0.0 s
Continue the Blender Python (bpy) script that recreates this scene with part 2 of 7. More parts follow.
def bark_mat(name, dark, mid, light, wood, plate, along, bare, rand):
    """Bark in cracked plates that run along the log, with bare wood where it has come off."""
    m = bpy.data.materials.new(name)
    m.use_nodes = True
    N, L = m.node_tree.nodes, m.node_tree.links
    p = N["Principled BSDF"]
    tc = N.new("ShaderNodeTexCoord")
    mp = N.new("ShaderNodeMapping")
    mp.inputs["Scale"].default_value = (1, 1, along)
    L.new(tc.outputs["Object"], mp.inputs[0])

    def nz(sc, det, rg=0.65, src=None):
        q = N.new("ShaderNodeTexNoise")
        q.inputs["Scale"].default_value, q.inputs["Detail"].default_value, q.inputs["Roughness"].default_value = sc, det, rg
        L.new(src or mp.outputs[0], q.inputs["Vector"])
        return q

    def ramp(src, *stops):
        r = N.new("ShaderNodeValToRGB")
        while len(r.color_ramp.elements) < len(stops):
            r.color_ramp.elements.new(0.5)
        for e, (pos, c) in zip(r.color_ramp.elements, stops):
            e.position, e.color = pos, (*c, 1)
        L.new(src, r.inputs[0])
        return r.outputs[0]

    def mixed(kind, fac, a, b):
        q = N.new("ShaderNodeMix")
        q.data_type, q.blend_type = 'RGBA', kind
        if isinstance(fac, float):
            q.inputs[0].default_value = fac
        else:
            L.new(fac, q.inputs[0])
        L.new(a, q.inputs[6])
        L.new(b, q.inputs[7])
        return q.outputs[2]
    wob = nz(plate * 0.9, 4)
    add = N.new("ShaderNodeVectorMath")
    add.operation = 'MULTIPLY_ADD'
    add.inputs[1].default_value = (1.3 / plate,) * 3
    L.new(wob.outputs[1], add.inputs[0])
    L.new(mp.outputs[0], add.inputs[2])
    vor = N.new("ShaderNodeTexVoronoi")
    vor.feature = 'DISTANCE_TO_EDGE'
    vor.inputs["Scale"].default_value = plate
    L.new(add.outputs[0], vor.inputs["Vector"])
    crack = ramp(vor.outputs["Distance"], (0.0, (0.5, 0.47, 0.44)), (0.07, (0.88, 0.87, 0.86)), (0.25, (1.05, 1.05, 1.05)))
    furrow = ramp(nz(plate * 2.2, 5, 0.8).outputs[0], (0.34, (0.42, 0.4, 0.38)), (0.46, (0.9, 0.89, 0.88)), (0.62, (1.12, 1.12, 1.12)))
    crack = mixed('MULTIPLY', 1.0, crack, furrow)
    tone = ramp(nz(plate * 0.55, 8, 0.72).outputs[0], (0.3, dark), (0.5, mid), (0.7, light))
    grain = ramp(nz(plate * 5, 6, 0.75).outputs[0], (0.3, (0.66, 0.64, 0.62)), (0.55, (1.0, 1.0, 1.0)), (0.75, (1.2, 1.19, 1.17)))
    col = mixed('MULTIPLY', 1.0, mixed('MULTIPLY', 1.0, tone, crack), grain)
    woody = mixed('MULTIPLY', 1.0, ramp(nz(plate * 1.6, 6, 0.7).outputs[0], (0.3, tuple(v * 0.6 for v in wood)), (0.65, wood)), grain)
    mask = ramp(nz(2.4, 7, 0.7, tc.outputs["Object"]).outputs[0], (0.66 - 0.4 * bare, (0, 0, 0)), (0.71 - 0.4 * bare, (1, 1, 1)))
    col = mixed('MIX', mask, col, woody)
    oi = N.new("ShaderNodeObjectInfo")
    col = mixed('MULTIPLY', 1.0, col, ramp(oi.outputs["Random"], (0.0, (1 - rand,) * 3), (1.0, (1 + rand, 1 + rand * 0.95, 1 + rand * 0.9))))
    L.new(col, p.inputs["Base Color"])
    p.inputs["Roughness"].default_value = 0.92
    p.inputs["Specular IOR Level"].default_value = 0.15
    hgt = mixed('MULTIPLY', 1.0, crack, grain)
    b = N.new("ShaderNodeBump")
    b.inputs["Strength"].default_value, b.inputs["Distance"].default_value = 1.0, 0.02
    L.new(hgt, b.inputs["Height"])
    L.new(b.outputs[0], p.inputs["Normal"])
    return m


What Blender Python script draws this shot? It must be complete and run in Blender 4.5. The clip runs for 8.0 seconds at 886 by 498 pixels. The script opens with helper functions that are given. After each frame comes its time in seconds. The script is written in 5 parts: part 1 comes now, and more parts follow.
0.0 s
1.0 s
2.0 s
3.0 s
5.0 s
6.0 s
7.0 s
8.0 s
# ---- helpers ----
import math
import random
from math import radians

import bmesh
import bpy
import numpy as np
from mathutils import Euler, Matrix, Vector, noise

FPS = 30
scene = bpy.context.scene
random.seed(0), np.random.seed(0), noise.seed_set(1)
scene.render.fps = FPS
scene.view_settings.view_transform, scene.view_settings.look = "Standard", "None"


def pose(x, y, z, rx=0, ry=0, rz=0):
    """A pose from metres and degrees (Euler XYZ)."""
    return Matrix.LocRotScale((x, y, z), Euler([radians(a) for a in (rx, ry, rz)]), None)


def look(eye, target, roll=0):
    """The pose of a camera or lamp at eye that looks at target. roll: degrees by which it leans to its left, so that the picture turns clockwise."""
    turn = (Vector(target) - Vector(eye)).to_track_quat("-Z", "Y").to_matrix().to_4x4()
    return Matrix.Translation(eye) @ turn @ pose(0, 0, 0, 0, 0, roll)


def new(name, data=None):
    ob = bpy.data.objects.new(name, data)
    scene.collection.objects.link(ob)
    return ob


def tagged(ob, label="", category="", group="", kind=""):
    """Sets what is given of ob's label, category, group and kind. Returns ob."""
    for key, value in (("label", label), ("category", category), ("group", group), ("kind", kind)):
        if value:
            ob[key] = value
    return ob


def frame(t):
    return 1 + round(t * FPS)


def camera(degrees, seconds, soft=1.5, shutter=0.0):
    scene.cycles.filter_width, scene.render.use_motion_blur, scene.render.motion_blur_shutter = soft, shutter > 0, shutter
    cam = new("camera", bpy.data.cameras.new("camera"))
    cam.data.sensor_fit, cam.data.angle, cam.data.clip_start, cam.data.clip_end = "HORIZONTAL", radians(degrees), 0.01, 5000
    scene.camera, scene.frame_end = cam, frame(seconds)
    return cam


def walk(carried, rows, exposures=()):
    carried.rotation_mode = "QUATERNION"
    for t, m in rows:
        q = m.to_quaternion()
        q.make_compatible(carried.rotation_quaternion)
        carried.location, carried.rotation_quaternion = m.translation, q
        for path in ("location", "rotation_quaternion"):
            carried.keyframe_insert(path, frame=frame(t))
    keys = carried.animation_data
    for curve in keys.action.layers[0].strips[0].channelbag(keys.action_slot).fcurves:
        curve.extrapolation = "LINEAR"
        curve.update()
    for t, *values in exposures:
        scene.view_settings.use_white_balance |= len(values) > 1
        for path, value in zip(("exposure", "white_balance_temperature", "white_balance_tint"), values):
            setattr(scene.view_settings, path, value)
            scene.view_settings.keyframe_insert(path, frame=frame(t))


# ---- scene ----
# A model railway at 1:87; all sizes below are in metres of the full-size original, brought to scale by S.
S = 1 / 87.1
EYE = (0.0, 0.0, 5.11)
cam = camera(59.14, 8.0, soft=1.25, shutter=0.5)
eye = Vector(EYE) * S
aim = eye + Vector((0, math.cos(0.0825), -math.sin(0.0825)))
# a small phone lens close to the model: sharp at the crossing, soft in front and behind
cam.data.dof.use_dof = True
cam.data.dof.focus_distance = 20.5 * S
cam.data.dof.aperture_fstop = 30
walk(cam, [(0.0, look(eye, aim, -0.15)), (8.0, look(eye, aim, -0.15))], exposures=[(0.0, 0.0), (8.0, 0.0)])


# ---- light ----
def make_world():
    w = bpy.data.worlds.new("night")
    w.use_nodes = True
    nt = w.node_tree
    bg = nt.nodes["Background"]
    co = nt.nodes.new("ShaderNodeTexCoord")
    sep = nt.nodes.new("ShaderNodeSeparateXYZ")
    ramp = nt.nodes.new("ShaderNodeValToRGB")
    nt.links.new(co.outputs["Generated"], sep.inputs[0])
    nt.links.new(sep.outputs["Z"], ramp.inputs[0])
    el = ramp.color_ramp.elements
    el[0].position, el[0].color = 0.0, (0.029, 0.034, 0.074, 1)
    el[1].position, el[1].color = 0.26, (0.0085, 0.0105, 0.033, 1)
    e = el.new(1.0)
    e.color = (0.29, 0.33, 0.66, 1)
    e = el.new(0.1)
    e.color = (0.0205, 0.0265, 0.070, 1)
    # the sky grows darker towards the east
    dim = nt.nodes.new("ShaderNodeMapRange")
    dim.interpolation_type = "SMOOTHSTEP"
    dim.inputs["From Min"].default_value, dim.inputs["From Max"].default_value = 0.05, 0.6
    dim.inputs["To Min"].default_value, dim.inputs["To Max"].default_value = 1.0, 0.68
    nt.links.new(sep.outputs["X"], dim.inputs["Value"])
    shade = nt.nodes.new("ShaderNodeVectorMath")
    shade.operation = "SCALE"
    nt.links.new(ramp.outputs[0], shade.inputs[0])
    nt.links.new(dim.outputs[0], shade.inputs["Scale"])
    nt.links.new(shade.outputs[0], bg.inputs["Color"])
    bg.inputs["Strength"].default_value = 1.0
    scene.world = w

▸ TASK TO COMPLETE
Using the entries above, repeat only the lines from the one containing "for path in" through the one containing "0.0), (8.0, 0.0)])", end lines included.

▸ THE RESULT
        for path in ("location", "rotation_quaternion"):
            carried.keyframe_insert(path, frame=frame(t))
    keys = carried.animation_data
    for curve in keys.action.layers[0].strips[0].channelbag(keys.action_slot).fcurves:
        curve.extrapolation = "LINEAR"
        curve.update()
    for t, *values in exposures:
        scene.view_settings.use_white_balance |= len(values) > 1
        for path, value in zip(("exposure", "white_balance_temperature", "white_balance_tint"), values):
            setattr(scene.view_settings, path, value)
            scene.view_settings.keyframe_insert(path, frame=frame(t))


# ---- scene ----
# A model railway at 1:87; all sizes below are in metres of the full-size original, brought to scale by S.
S = 1 / 87.1
EYE = (0.0, 0.0, 5.11)
cam = camera(59.14, 8.0, soft=1.25, shutter=0.5)
eye = Vector(EYE) * S
aim = eye + Vector((0, math.cos(0.0825), -math.sin(0.0825)))
# a small phone lens close to the model: sharp at the crossing, soft in front and behind
cam.data.dof.use_dof = True
cam.data.dof.focus_distance = 20.5 * S
cam.data.dof.aperture_fstop = 30
walk(cam, [(0.0, look(eye, aim, -0.15)), (8.0, look(eye, aim, -0.15))], exposures=[(0.0, 0.0), (8.0, 0.0)])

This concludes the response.